What are the effects of repeated drug administration?

A

1, Tolerance – effect of drug is reduced with repeated treatment. More drug is needed. Can change number of, or sensitivity of, receptors.
2. Withdrawal – generally opposite of effect of drug itself.
Eg. Opiates – effects = reward, analgesia, sedation… ; withdrawal = craving, dysphoria, pain, anxiety; heart rate

10
Q

What produces differences in the efficacy of different drugs?

A
  • Site of action eg. many different types of pain, and individual differences in response. Also, for Prozac vs Paxil – different 5-HT receptors around the brain in different parts – almost everywhere, so different results in different parts. A drug can be developed that affects only one subtype of receptor.
  • Repeated drug use can change efficacy of treatment. As tolerance to drug increases, higher doses are needed to produce desired effect. This can lead to greater side effects – as these do not necessarily have same tolerance profile.
11
Q

What is the evidence that dopamine mediates reinforcement?

A

ICSS - more dopamine means more self-stimulation

12
Q

What are some other possible roles for dopamine?

A
  1. Exertion of effort. Response vigour - progressive ratio experiments - rats give up responding faster if DA receptors blocked
  2. Anticipation of reward. Electrophysiology shows evidence that responding of DA neurons shifts over time from the reward itself to a cue that predicts a reward.
  3. Assigning salience to environmental stimuli. Response to the cue is exaggerated when rats given DA agonist amphetamine.
  4. DA is critical for motor control and contributes to psychosis - more than just reward signal!
13
Q

What are some potential strategies for the

treatment of addiction?

A
Behavioural: 
Exposure therapy (extinction) - seems to work for alcohol
Stimulus control (avoid risky situations)
- effective, but most limiting on lifestyle

Contingency management interventions - giving positive reinforcement (eg. token system) for adherence to treatment plan

Replacement therapies - nicotine patches; methadone. These can be:

Full agonists - methadone, nicotine patches

Partial agonists - drugs that bind to receptor but stimulate them weakly, and also block ability of natural NT to stimulate receptor Eg. buprenorphine for opiates, aripiprazole for stimulants

14
Q

What are the major features of addiction?

A
Tolerance
Withdrawal
Craving/compulsion
Loss of control
Little concern for consequences
15
Q

What learning mechanisms contribute to addiction?

A

Pavlovlian Instrumental Transfer Paradigm
That reward-related cues increase responding to get reward. Environmental stimuli can trigger reward-seeking behaviour – and their ability to do so increases with training.

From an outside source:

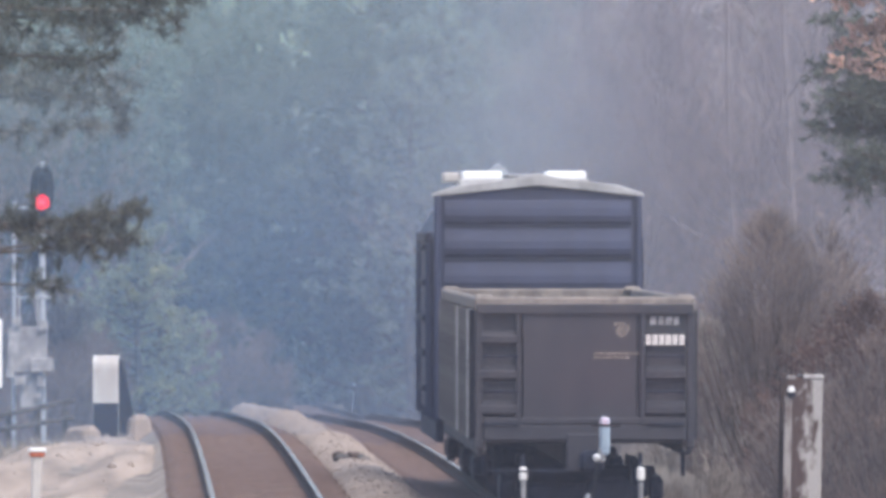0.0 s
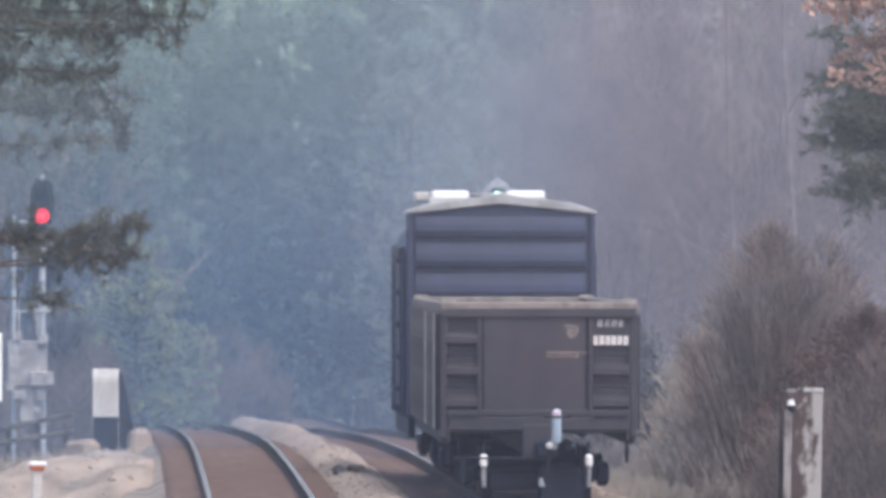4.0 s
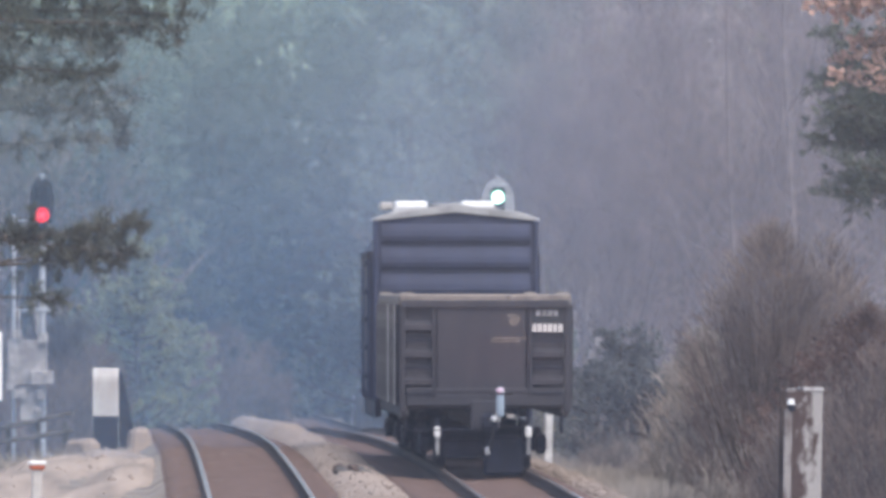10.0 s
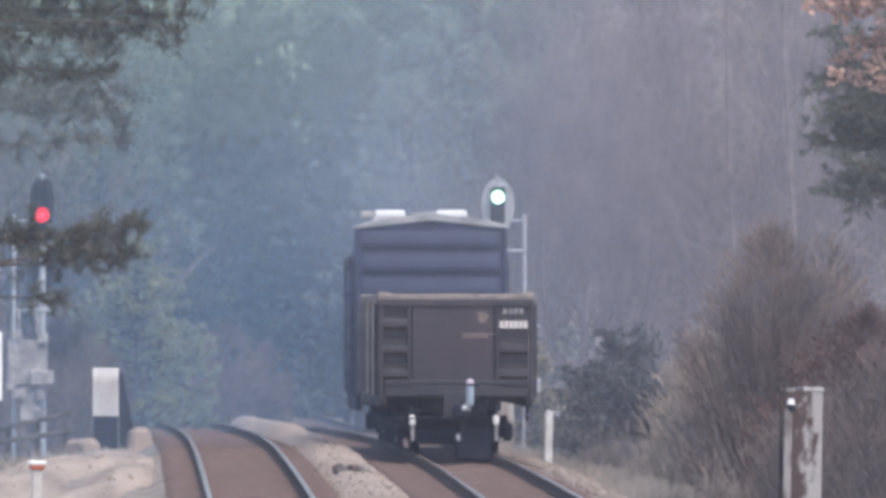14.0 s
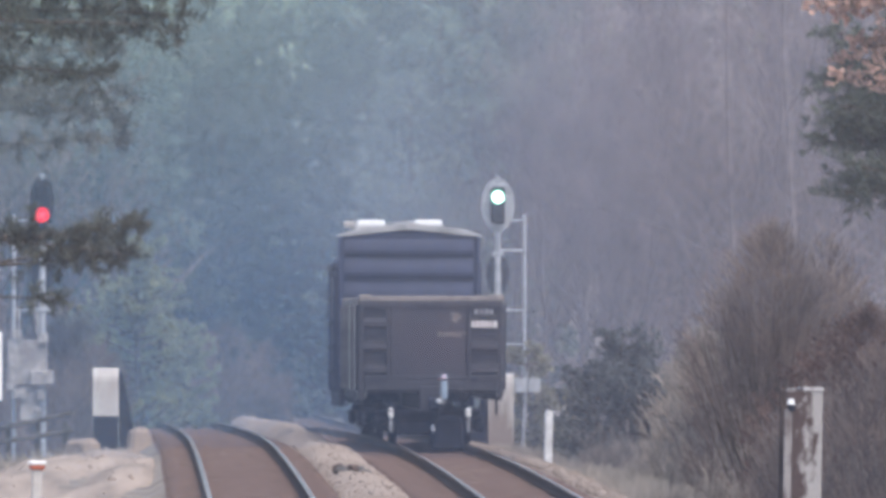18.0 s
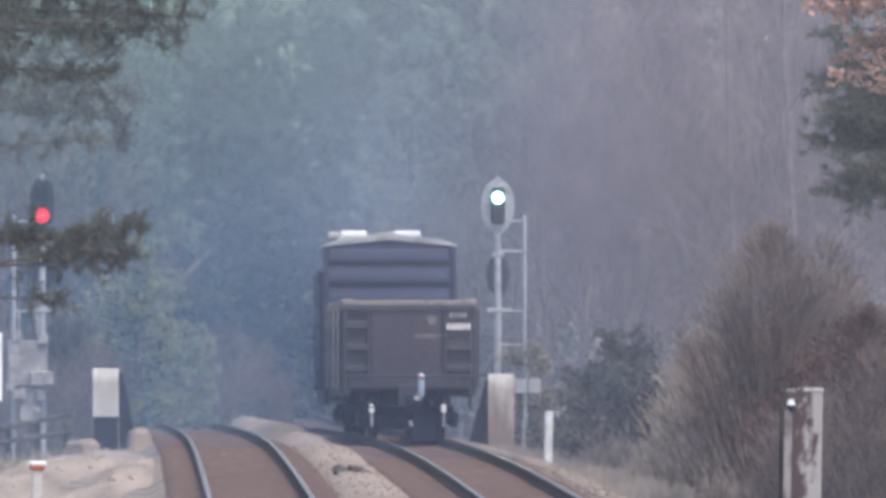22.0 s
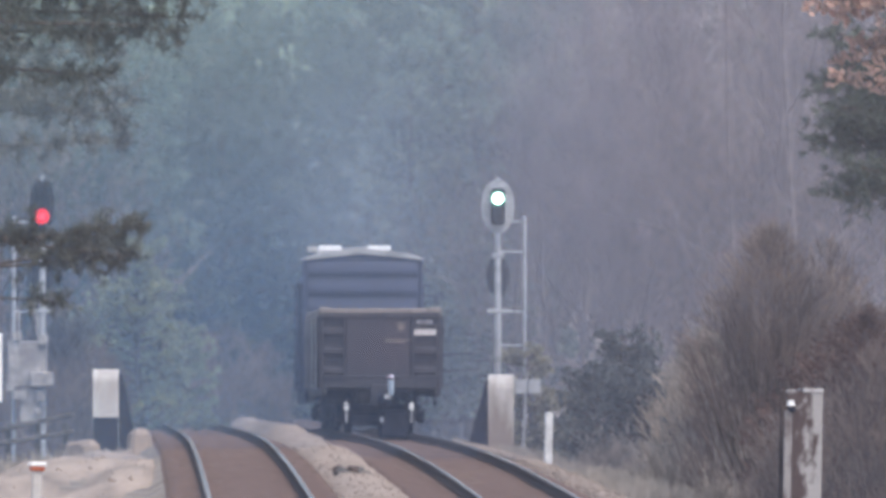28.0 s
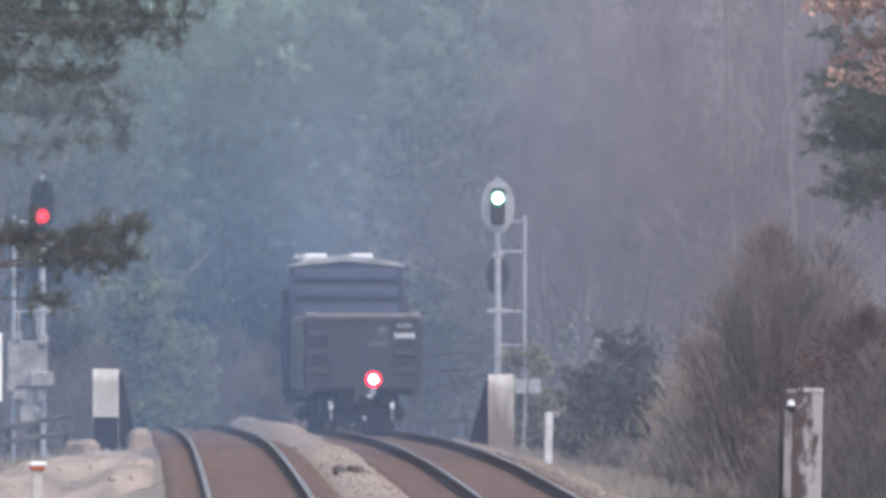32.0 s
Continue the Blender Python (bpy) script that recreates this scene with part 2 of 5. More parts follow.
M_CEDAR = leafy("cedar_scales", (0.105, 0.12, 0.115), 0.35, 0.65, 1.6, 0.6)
M_OLIVE = leafy("olive_leaves", (0.35, 0.325, 0.24), 0.3, 0.7, 1.2, 0.5)
# paler than M_CEDAR and low in contrast: haze put into the colour
M_CEDAR_NEAR = leafy("hazed_cedar_scales", (0.2, 0.215, 0.215), 0.12, 0.75, 1.6, 0.2)
# paler M_NEEDLE for the rear pine: haze put into the colour
M_NEEDLE_HAZY = leafy("haze_greyed_needles", (0.18, 0.185, 0.168), 0.4, 0.65, 1.2, 0.6)
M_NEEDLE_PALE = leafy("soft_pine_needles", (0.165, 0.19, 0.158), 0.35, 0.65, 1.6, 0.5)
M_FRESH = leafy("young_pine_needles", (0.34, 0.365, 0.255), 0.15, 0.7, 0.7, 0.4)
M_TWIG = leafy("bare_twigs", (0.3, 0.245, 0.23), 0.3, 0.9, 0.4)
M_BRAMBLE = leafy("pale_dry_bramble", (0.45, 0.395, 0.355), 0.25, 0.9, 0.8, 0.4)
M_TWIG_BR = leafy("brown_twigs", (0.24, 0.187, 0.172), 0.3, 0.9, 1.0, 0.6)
M_TWIG_RED = leafy("russet_dead_leaves", (0.2, 0.13, 0.115), 0.3, 0.9, 1.0, 0.6)
M_ORLEAF = leafy("dry_orange_leaves", (0.56, 0.385, 0.325), 0.35, 0.7, 2.5, 0.6)
M_GRASS = leafy("dead_grass", (0.44, 0.39, 0.345), 0.4, 0.9, 0.8, 0.4)
M_GLOW_RED = glow("lit_red_lens", (1.0, 0.015, 0.04), 1.0)
M_GLOW_REDCORE = glow("lit_red_core", (1.0, 0.05, 0.08), 1.6)
M_GLOW_GREEN = glow("lit_green_rim", (0.03, 0.5, 0.27), 0.7)
M_GLOW_GREENCORE = glow("lit_green_core", (0.72, 1.0, 0.9), 3.6)
M_GLOW_FLASH = glow("flashing_red_rim", (1.0, 0.012, 0.035), 3.0)
M_GLOW_FLASHCORE = glow("flashing_red_core", (1.0, 0.19, 0.2), 26.0)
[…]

Learning through positive and negative reinforcement

Insensitivity to devaluation

16
Q

What neuropathology accompanies addiction?

A

In meth addicts, less DA transporters, almost as few as Parkinson’s patient

In cocaine users, less activation of various brain areas – cerebellum, orbitofrontal and prefrontal cortex, occipital cortex and thalamus - when presented with natural rewards such as food

In cocaine users, decreased volume of grey matter in prefrontal cortex. Addicts less able to control behaviour.

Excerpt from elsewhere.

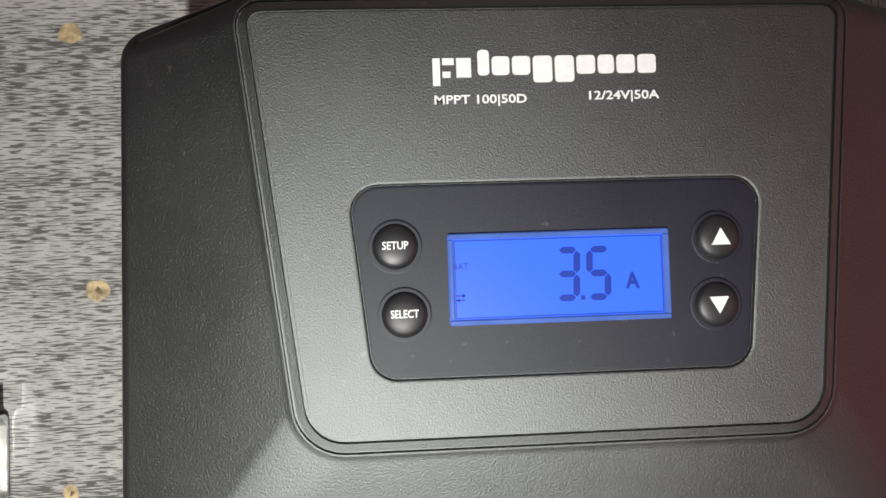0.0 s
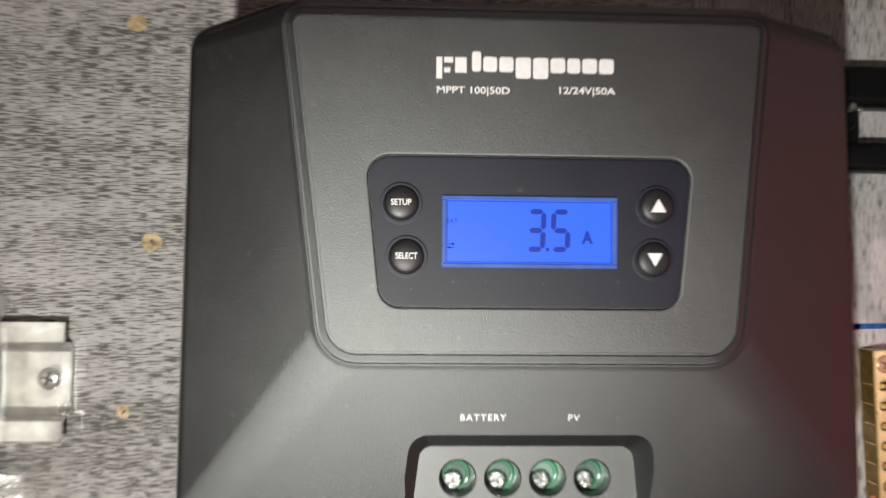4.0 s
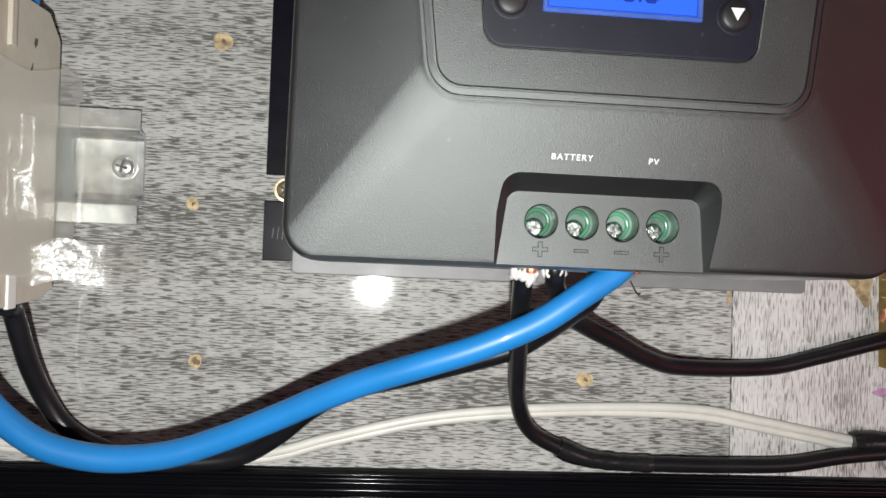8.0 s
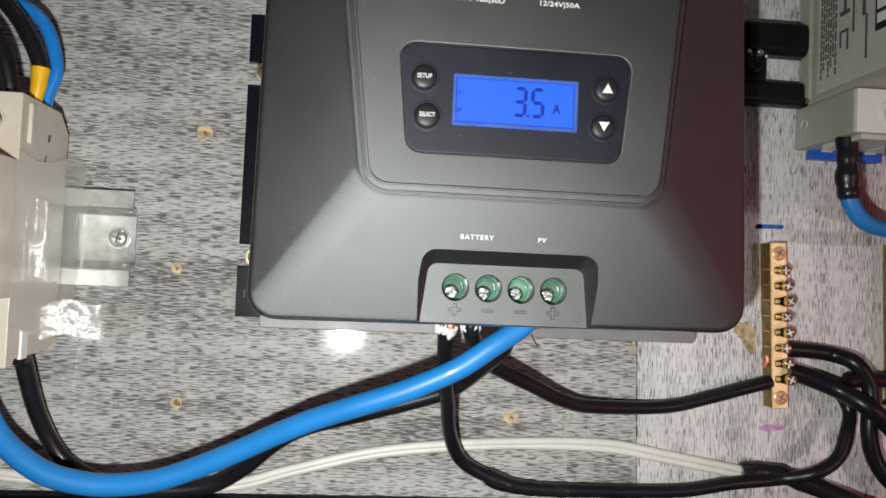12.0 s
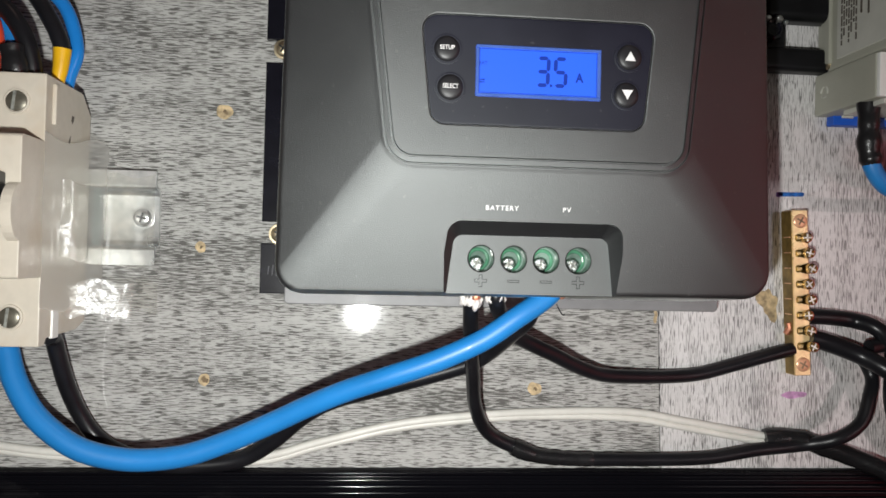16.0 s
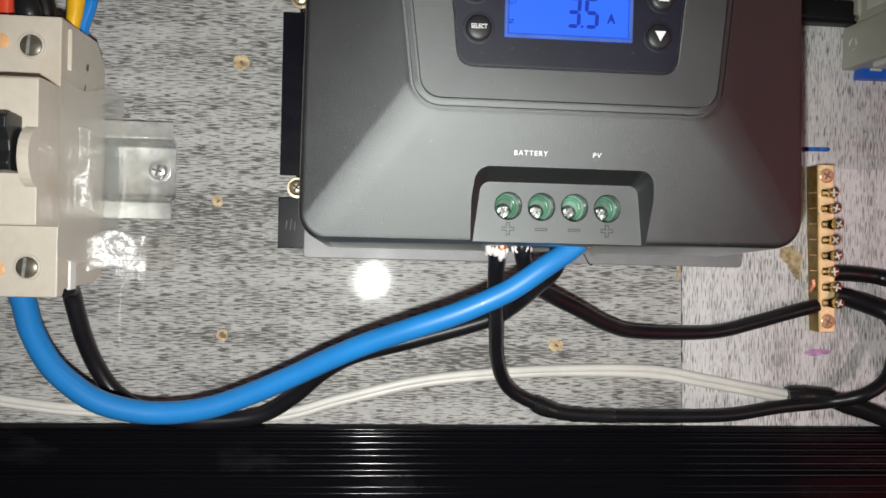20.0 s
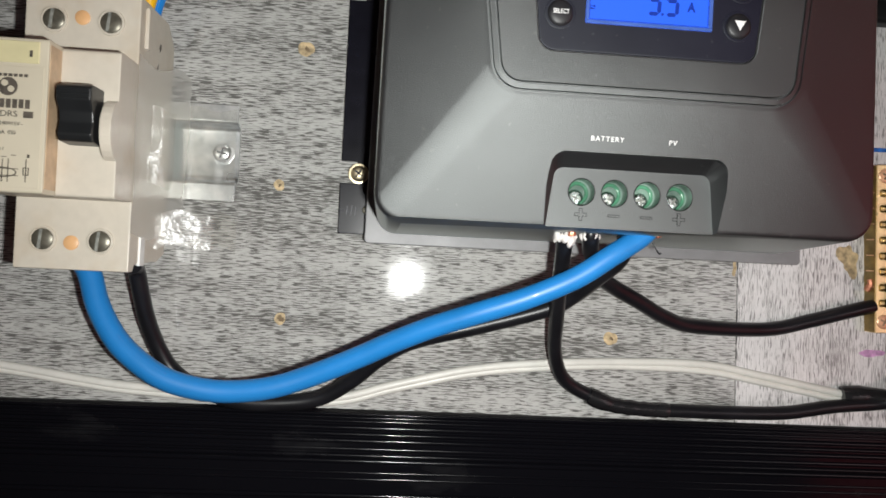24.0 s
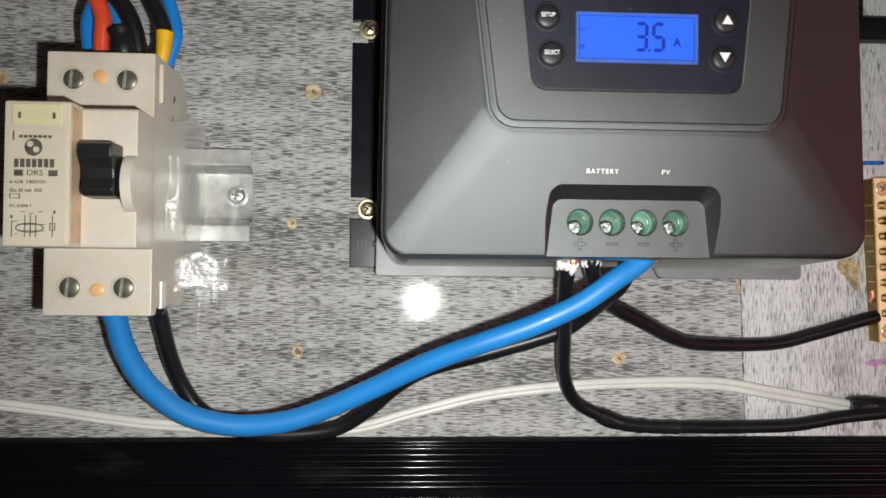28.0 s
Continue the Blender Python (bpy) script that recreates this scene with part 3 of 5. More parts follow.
rim = eaves(0.0088, 0.1612, 0.0102, 0.1580, -0.0188, 0.0984, 0.0085, 0.0060, 0.0074, 0.0055, 0.0195, 0.0011)
back = eaves(0.0094, 0.1675, 0.0085, 0.1645, -0.0212, 0.1050, 0.0070, 0.0080, 0.0060, 0.0050, 0.0195)
panel = eaves(0.0410, 0.1293, 0.0318, 0.1358, 0.0194, 0.0938, 0.0085, 0.0042, 0.0002, 0.0002, 0.0120)
bezel = eaves(0.0531, 0.1156, 0.0497, 0.1186, 0.0310, 0.0629, 0.0046, 0.0046, 0.0001, 0.0001, 0.0120)
shell_bm = skin([(back, -0.0125), (rim, -0.0686), (inset(rim, 0.0002), -0.0697), (inset(rim, 0.0006), -0.0704), (inset(rim, 0.0012), -0.0708), (inset(rim, 0.0020), -0.0711), (inset(panel, -0.0016), -0.0800),
                 (inset(panel, -0.0004), -0.0808), (panel, -0.0808), (inset(panel, 0.0001), -0.0800), (inset(panel, 0.0005), -0.0800), (inset(panel, 0.0006), -0.0812),
                 (inset(panel, 0.0019), -0.0816), (inset(panel, 0.0020), -0.0808), (inset(panel, 0.0025), -0.0808), (inset(panel, 0.0027), -0.0818),
                 (inset(bezel, -0.0004), -0.0818), (bezel, -0.0816), (inset(bezel, 0.0002), -0.0810)])


def carve(bm, cutters):
    """The solid bm less the cutters, as a new bmesh."""
    base = link_bm("carve_base", bm, M_SHELL)
    tools = []
    for c in cutters:
        t = link_bm("carve_tool", c, M_SHELL)
        mod = base.modifiers.new("cut", "BOOLEAN")
        mod.operation, mod.object, mod.solver = "DIFFERENCE", t, "EXACT"
        tools.append(t)
    bpy.context.view_layer.update()
    me = bpy.data.meshes.new_from_object(base.evaluated_get(bpy.context.evaluated_depsgraph_get()))
    out = bmesh.new()
    out.from_mesh(me)
    for o in (base, *tools):
        d = o.data
        bpy.data.objects.remove(o)
        bpy.data.meshes.remove(d)
    return out


TERM_X = (0.0703, 0.0803, 0.0903, 0.1003)
recess = rounded([(0.0545, -0.040), (0.1158, -0.040), (0.1118, 0.0040), (0.0597, 0.0040)], [0.001, 0.001, 0.0045, 0.0045], 6)
recess_floor = rounded([(0.0572, -0.040), (0.1133, -0.040), (0.1092, 0.0000), (0.0620, 0.0000)], [0.001, 0.001, 0.0030, 0.0030], 6)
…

  1. DA receptors are downregulated
  2. Response to natural rewards is blunted
  3. Inhibitory brain areas, such as prefrontal cortex, are less active (although this may not be an effect of drugs - addicts may just have smaller PFCs to begin with)
17
Q

What behavioural functions do GABA and glutamate neurotransmitters control?

A

Glutamate is involved in:
Involved in learning, neural plasticity, memory and dark exposure. Also involved in excitotoxicity following stroke or ischemia.

GABA turns stuff off or down:

Brain wouldn’t work if everything was active all the time. Must turn things off to get clear signal. Like muscles - antagonist pairs, must relax one muscle to tense other. If you tense all -> no action.